Back in 2008, I wrote a book that took a skeptical look at the phenomenon of paranoid conspiracy theory. Most of it, I learned, still follows the template that was laid down in THE PROTOCOLS OF THE LEARNED ELDERS OF ZION a century ago, which purports to reveal that organized Jewry is using socialism, popular culture, and its vast money power to undermine the moral and economic foundations of the Christian West, with the ultimate goal of ruling over it from a Davidic Superstate in Jerusalem. Dig past the surface of any subsequent New World Order conspiracy and you will soon recognize this same basic narrative, whether the antagonist is international Communism, the UN, race-mixing integrationists, or shape-shifting lizards. Since 9/11, Islamic Jihad and creeping sharia have been squeezed into the template as well.
The alt-right is a loose movement, born on the Internet, that has brought together and catalyzed a lot of the people who subscribe to these conspiracy theories. I see it as a product of a kind of Intersectionality in reverse. For all their differences with each other, its members see themselves as victims of a hegemonic Cultural Marxism that seeks to undermine whiteness, the traditional state, traditional religion, and traditional masculinity, and replace it with a globe-spanning reign of totalitarian political correctness.
Among their number are anti-feminist mens’ rightists, War of Civilization Islamophobes, scientific racists, Christian dominionists, classic anti-Semites, self-styled Libertarians, and even some radical Zionists. Donald Trump, a casual trafficker in conspiracy theories, racist dog whistles, and vulgar sexism, was their chosen candidate in 2016. After his victory, he installed Steve Bannon—the former chief executive of the Breitbart Report, the premier platform of the alt right—in the West Wing of the White House.
The election and its aftermath have been enough to make anyone believe in conspiracy theory, but I don’t and you shouldn’t. As Masha Gessen wrote in The New York Times last week, “the 2016 election was unimaginable…but we seem to have fallen into a trap: The unimaginable, happening out in the open day after day, not only continues to dull our defenses but also creates a need to see a conspiracy big enough, a secret terrible enough to explain how this can be happening to our country.”

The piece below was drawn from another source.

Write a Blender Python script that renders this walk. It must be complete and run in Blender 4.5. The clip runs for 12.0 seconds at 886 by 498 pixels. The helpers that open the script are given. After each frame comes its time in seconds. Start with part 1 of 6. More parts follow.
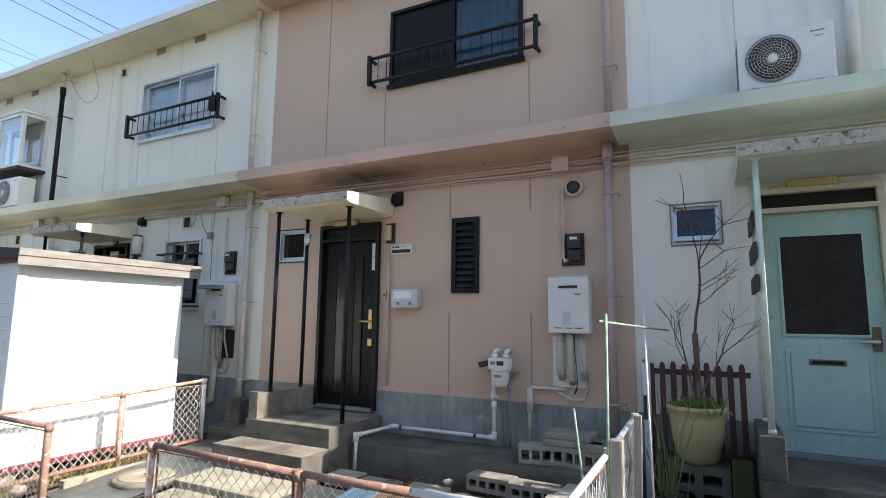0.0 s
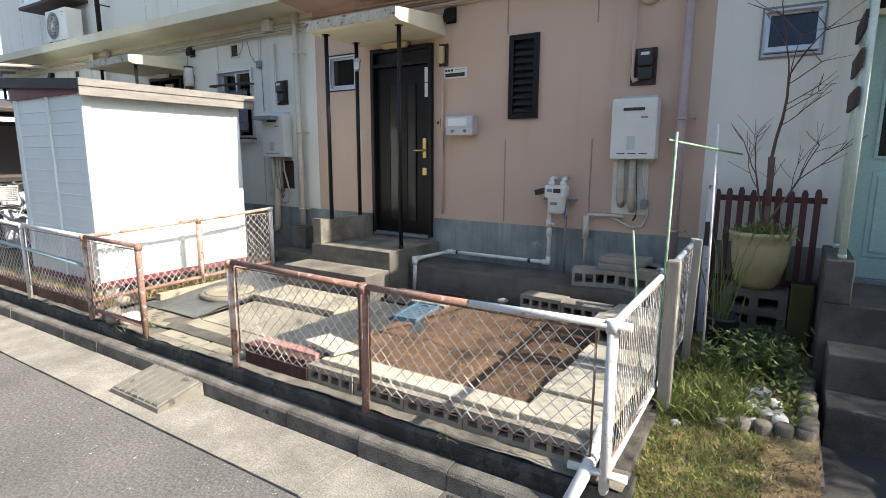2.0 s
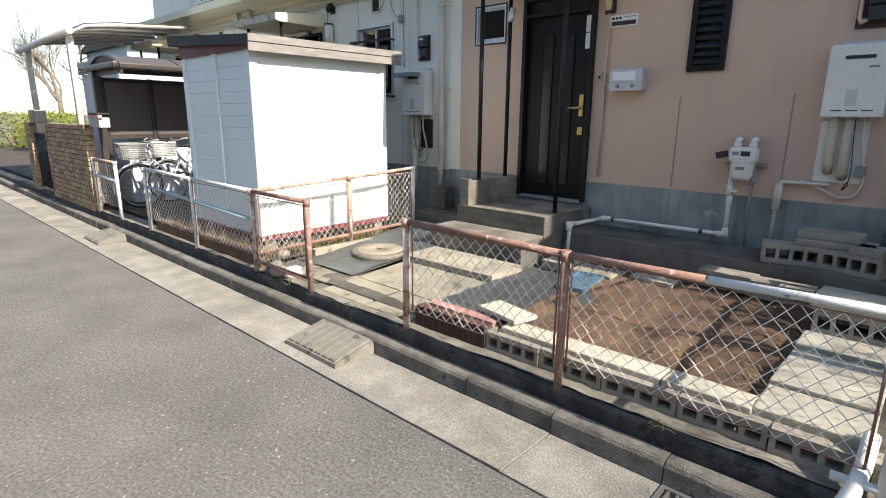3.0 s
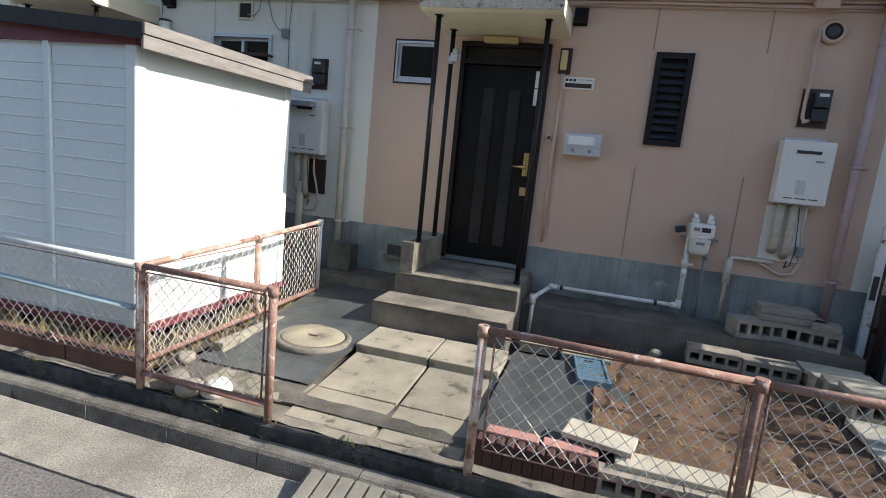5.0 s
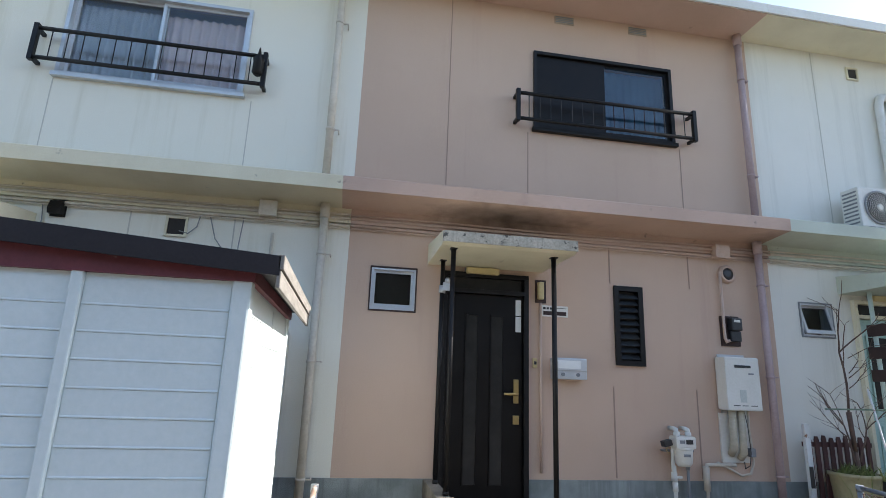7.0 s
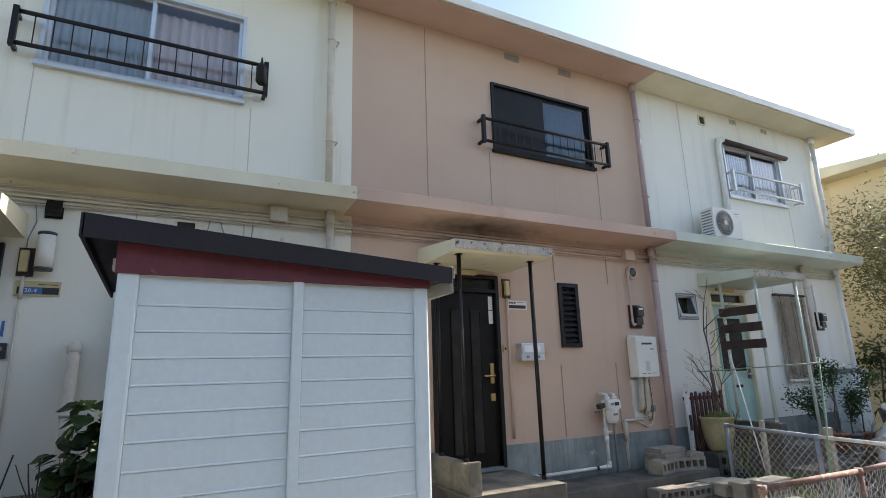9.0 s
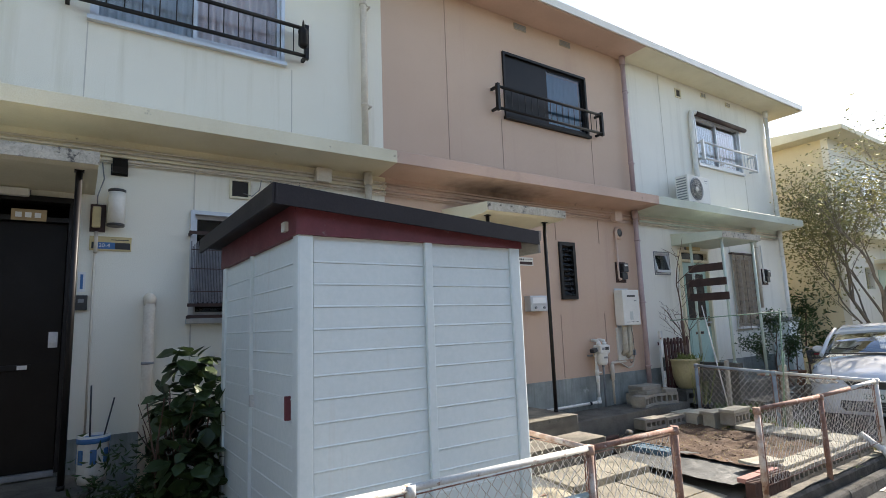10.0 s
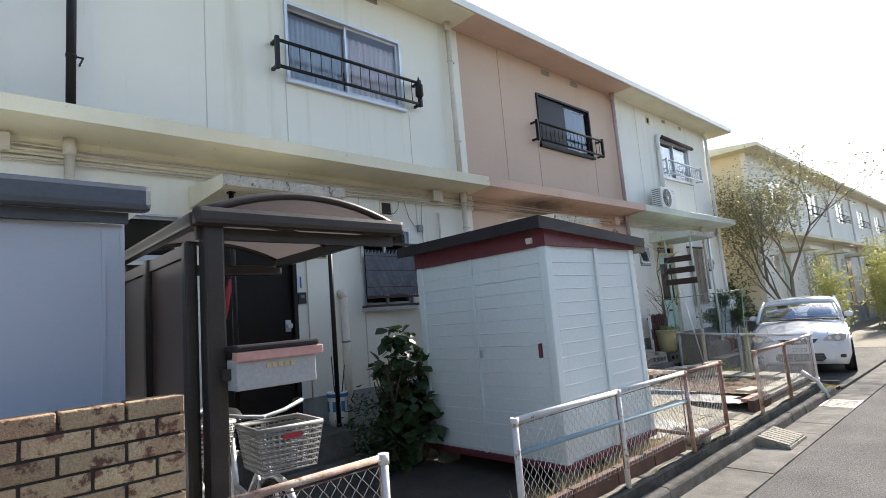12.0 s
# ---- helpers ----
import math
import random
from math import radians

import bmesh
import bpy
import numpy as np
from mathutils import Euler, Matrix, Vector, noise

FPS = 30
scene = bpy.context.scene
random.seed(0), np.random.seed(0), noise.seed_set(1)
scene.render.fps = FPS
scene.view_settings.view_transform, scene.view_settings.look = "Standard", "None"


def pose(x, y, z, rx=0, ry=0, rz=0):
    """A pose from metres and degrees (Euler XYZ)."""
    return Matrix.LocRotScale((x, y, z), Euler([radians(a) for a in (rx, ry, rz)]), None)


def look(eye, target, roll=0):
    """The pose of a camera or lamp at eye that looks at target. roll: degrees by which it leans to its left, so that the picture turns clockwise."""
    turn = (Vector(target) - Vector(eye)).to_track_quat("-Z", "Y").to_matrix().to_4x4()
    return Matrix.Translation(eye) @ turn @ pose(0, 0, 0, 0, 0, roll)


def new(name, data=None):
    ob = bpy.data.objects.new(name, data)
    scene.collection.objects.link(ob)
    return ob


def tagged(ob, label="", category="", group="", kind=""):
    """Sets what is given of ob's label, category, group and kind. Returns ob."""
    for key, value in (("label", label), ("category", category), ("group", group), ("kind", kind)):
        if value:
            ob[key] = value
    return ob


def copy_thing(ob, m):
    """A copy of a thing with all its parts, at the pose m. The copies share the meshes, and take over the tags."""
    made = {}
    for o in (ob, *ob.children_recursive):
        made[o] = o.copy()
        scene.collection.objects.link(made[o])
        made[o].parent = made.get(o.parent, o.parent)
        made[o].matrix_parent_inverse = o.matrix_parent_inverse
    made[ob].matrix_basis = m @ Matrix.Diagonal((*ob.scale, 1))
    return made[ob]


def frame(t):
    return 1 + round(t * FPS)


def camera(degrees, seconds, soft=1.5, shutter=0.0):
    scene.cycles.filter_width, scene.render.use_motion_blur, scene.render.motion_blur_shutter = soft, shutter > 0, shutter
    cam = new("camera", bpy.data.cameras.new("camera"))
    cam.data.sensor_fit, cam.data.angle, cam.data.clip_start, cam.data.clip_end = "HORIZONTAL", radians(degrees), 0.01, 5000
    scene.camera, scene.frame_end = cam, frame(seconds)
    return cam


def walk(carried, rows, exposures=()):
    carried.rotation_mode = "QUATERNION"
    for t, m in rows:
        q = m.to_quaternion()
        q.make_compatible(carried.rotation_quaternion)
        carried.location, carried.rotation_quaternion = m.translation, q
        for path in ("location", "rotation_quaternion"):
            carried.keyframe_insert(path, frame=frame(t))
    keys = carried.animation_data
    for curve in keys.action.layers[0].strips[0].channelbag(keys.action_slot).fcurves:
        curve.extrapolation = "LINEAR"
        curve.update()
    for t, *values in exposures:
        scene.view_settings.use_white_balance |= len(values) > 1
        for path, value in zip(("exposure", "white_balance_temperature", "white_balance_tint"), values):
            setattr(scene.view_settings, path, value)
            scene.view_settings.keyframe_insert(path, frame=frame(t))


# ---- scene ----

Conspiracy theory has more to do with theology or literature than it does with history-as-it-is-lived, which is to say, politics. Conspiracy theory sees history as a well-crafted story, in which every character knows his or her role, and every twist propels the plot forward to a certain end. Jews have often been its antagonists, but we are not immune to the conspiracist temptation ourselves.
After Trump issued a statement on International Holocaust Remembrance Day that undercut Jewish ownership of the Holocaust, many were quick to connect the dots between his election and the cemetery desecrations and bomb threats against JCCs that were being reported in the news. When Trump floated the ridiculous idea that his Jewish enemies were planting false flags to discredit him as an antisemite, many believed that he had proven that he was.
I believe that too, but now I also know that, for whatever reason, an Israeli Jew phoned in some of those bomb threats. We live in a world in which there are Jewish victims and Jewish perpetrators, Jewish by-standers and Jewish allies, and in which some Jew-haters are Zionists and many anti-Zionists are Jews. Reality requires us to hold all sorts of things in our heads at once. The fact that some of them seem to contradict each other doesn’t necessarily mean they can’t all be true. Reality is not an equation.
Most of all, reality demands that we acknowledge that everything that happens isn’t about us. Antisemitism was and continues to be a real thing, but it is not the only thing. At our present moment, Islamophobia and racism loom much larger.